Modern Ecumenism
By Bishop Artemije (Radosavljević) of Raska and Prizren
1. The very name "World Council of Churches" contains the entire heresy of this pseudoecclesial organization.
The church is One and Catholic, and in it is all Truth, all Grace, and all that that the Lord brought with Him to the earth and gave to the people, and left among them for their salvation. The Church is One and Catholic because it gathers all who desire salvation into one, into wholeness, which is the Body of the God-Man Christ. Hence the very idea of a "council" or "union" of churches is unthinkable, inadmissible and unacceptable to the consciousness and conscience of the Orthodox person.
2. The World Council of Churches was born out of a modern heresy—the pan-heresy that is called ecumenism. Today the phenomenon of Ecumenism is not anything new and unknown. Quite a bit has been written and said about it for decades, and it can be rightly said that it is a very complex phenomenon. Ecumenism is above all an ecclesiological heresy because it strikes at the very root of Orthodox faith—at the holy Church, attempting to transform it into an "ecumenical organization" stripped of all the theanthropic characteristics of the Body of Christ, thus preparing the path for the Antichrist himself.
The foundations of ecumenism were laid as early as the end of the 19th century, in 1897, at the conference of 194 Anglican bishops in Lambeth, England. The basic principles of the future ecumenical union of Christian "churches" were formulated at this gathering. The Lambeth conference defined a dogmatic minimum, stemming from the idea that unity should be sought in the lowest common denominator of theological teachings. This lowest common denominator should be sought in the Holy Scripture (but outside the context of the Holy Tradition), in the Symbol of Faith of Nicea and Constantinople, and in just two holy mysteries: Baptism and the Eucharist.
In addition, there was an emphasis on the so-called "Principle of Tolerance" toward the teaching of other "churches" in preparation for the introduction of a "compromise of love." The third invention of the Lambeth Conference was the famous "branch theory," stemming from the assertion that the Church of Christ is supposedly a tree of many branches, all of whose branches are mutually equal and which represent the manifestation of the one Church only in their collective unity.

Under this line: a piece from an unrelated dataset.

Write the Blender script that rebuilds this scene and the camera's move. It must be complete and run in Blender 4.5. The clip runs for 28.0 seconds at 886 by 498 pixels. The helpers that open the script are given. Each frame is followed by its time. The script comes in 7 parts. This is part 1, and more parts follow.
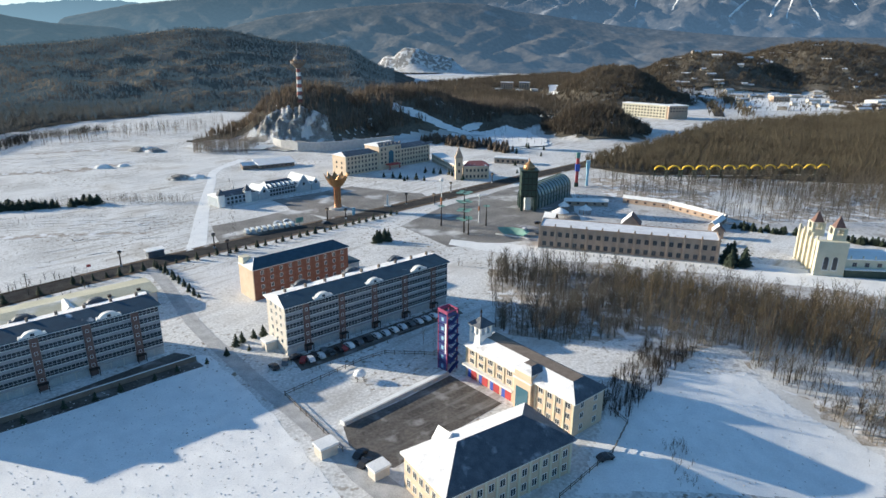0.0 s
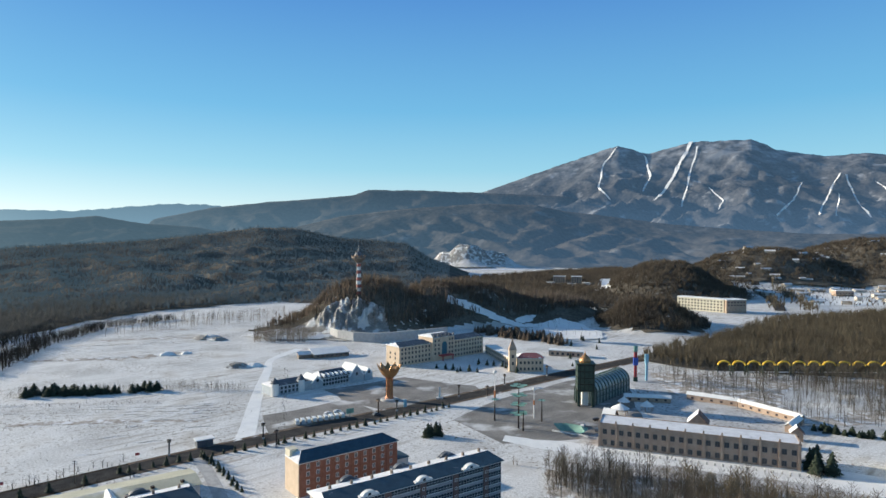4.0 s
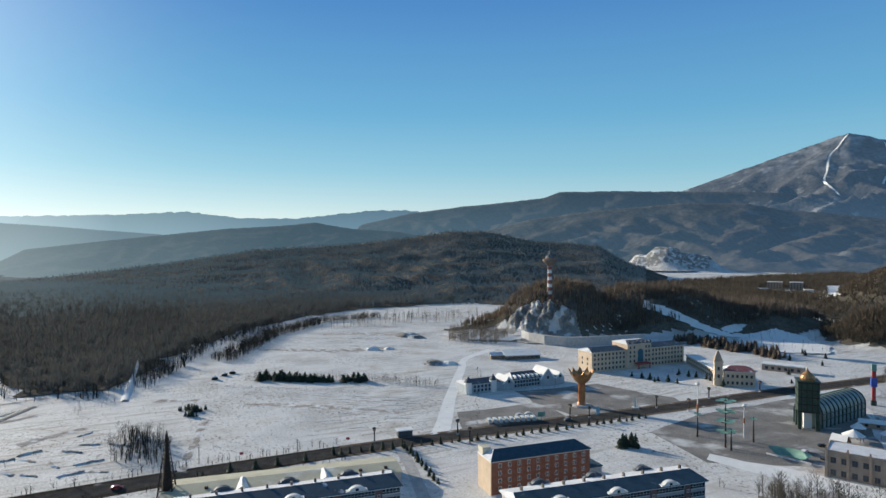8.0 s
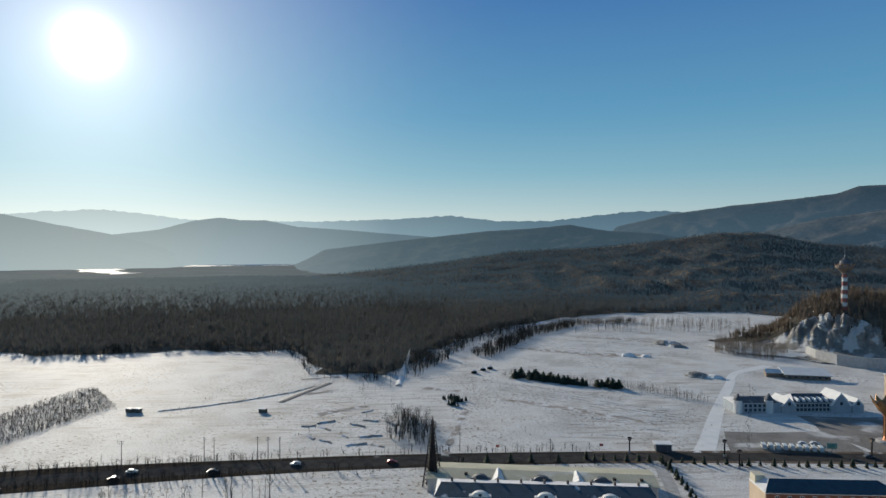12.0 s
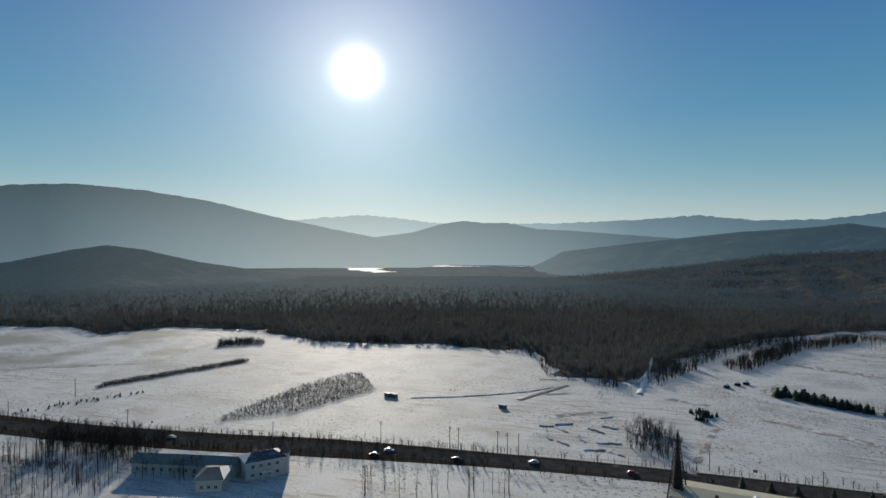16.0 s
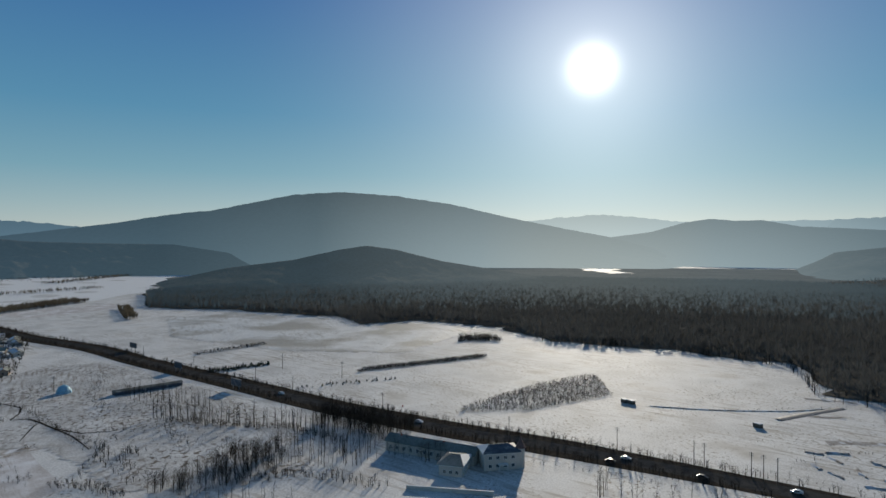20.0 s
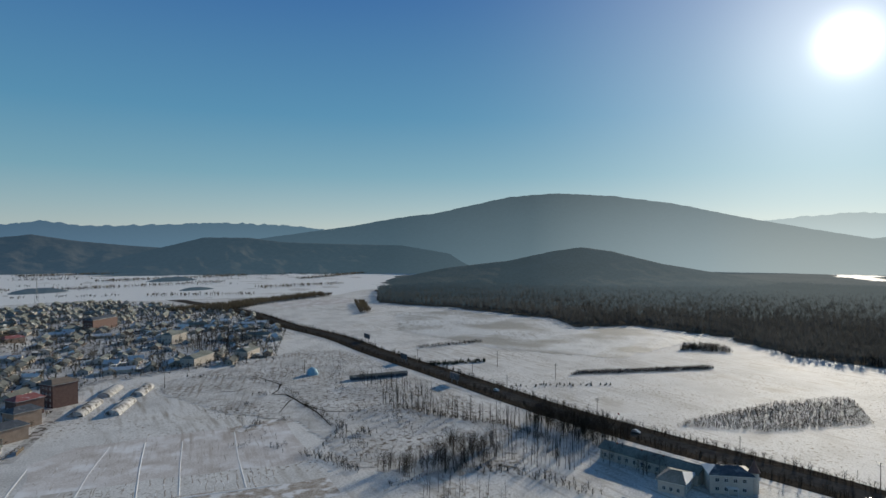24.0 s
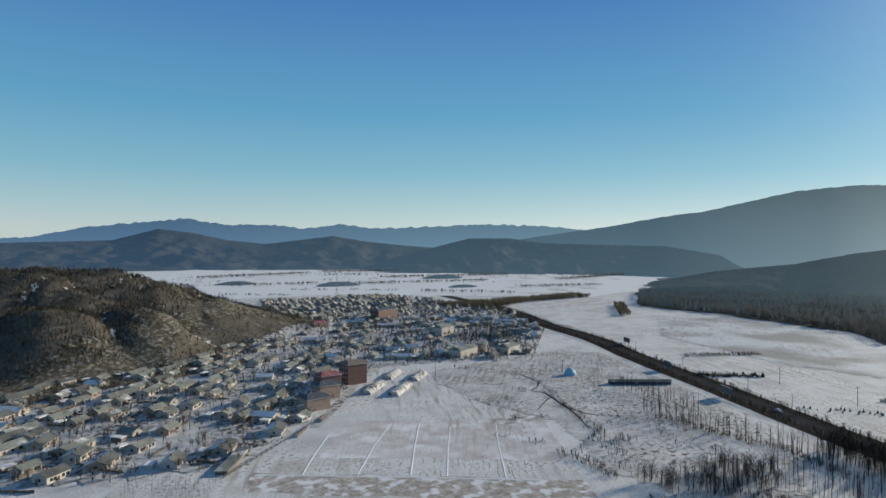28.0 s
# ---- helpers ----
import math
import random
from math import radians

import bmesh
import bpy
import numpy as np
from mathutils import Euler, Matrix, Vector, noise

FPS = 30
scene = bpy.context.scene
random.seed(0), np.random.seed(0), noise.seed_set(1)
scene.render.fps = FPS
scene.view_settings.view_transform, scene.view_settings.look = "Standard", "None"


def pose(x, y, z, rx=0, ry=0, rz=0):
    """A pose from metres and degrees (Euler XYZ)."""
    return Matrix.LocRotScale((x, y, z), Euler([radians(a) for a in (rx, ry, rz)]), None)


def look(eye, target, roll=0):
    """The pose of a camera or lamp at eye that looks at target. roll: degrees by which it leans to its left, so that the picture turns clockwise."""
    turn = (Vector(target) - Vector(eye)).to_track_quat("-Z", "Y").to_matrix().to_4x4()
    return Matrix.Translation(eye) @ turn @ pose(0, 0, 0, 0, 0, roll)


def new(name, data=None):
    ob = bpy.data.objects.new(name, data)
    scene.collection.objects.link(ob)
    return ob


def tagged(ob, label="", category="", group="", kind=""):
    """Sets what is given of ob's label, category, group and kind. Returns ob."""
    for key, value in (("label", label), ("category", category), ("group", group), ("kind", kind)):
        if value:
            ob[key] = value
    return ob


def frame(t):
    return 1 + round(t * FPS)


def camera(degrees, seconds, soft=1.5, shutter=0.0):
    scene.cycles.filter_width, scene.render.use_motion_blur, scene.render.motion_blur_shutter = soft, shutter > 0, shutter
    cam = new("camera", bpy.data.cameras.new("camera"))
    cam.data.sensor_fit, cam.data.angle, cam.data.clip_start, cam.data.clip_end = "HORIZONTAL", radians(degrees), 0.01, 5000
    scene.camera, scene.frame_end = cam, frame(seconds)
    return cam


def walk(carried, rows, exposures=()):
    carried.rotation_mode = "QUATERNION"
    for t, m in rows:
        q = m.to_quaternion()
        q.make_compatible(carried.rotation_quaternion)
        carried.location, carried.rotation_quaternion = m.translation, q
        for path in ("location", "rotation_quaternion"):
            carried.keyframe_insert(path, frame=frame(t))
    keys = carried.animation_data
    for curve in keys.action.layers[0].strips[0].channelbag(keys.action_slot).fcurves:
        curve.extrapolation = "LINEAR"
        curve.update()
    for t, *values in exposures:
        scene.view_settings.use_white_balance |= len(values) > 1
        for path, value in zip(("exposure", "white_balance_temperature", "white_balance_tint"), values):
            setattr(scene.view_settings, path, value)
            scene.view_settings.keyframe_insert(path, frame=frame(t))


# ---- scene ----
cam = camera(71.1, 28.0)
EYE = 95.0
ROWS = [  # seconds, yaw, pitch, roll: the drone hovers and turns
    (0.0, -0.28, -18.43, -0.48),
    (0.5, -0.27, -14.36, -0.50),
    (1.0, -0.27, -9.04, -0.50),
    (1.5, -0.27, -4.20, -0.50),
    (2.0, -0.27, -1.24, -0.50),
    (2.5, -0.25, -0.85, -0.47),
    (4.5, 7.23, -0.93, -0.20),
    (5.0, 9.67, -0.90, -0.02),
    (5.5, 11.93, -0.88, -0.05),
    (6.0, 14.26, -0.84, -0.01),
    (6.5, 16.43, -0.80, -0.01),
    (7.0, 18.70, -0.76, 0.01),
    (7.5, 20.46, -0.72, 0.01),
    (8.0, 22.14, -0.70, 0.02),
    (8.5, 23.91, -0.67, -0.01),
    (9.0, 26.29, -0.64, -0.06),
    (9.5, 28.90, -0.63, -0.07),
    (10.0, 32.19, -0.59, -0.07),
    (10.5, 35.60, -0.59, -0.09),
    (11.0, 39.21, -0.58, -0.08),
    (11.5, 42.29, -0.56, -0.11),
    (12.0, 45.32, -0.53, -0.14),
    (12.5, 47.88, -0.52, -0.15),
    (14.5, 59.30, -0.43, -0.13),
    (15.0, 62.23, -0.42, -0.11),
    (15.5, 64.75, -0.43, -0.11),
    (16.0, 67.07, -0.42, -0.13),
    (16.5, 68.84, -0.41, -0.12),
    (17.0, 70.44, -0.44, -0.10),
    (17.5, 72.13, -0.43, -0.08),
    (18.0, 75.59, -0.44, -0.05),
    (18.5, 79.01, -0.47, -0.08),
    (19.0, 81.99, -0.45, -0.07),
    (19.5, 85.16, -0.46, -0.03),
    (20.0, 88.50, -0.42, -0.01),
    (20.5, 90.88, -0.38, -0.04),
    (21.0, 93.30, -0.35, -0.05),
    (21.5, 95.58, -0.33, -0.06),
    (23.5, 105.39, -0.30, -0.18),
    (24.0, 108.10, -0.33, -0.21),
    (24.5, 110.60, -0.33, -0.22),
    (25.0, 113.31, -0.37, -0.22),
    (25.5, 115.86, -0.36, -0.18),
    (26.0, 118.81, -0.36, -0.23),
    (26.5, 121.77, -0.37, -0.25),
    (27.0, 125.12, -0.36, -0.25),
    (27.5, 128.28, -0.38, -0.33),
    (28.0, 131.64, -0.39, -0.33),
]
walk(cam, [(t, pose(0, 0, EYE, 90 + pitch, roll, yaw)) for t, yaw, pitch, roll in ROWS],
     [(0, 0.75), (2.5, 0.65), (5, 0.5), (8, 0.3), (11, -0.03), (15, -0.35), (20, -0.45), (25, -0.25), (28, 0.05)])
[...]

Once sown, the evil seed spread quickly. By the beginning of the 20th century, in 1919, the Protestant "churches" organized a World Mission Conference in Edinburgh where it was decided to organize a worldwide Christian movement to address issues of faith and church organization. Simultaneously active was the Life and Work movement, whose task was to realize the unity of Christians through their cooperation on issues of practical life. Out of these two exclusively Protestant movements and with their unification in 1948 at the first General Assembly in Amsterdam, the World Council of Churches based in Geneva was created. Sadly, also present at this assembly, unfortunately, were some of the Orthodox Churches, including the Ecumenical Patriarchate, the Church of Cyprus, the Church of Greece and the Russian Metropolia in America (today the Orthodox Church in America).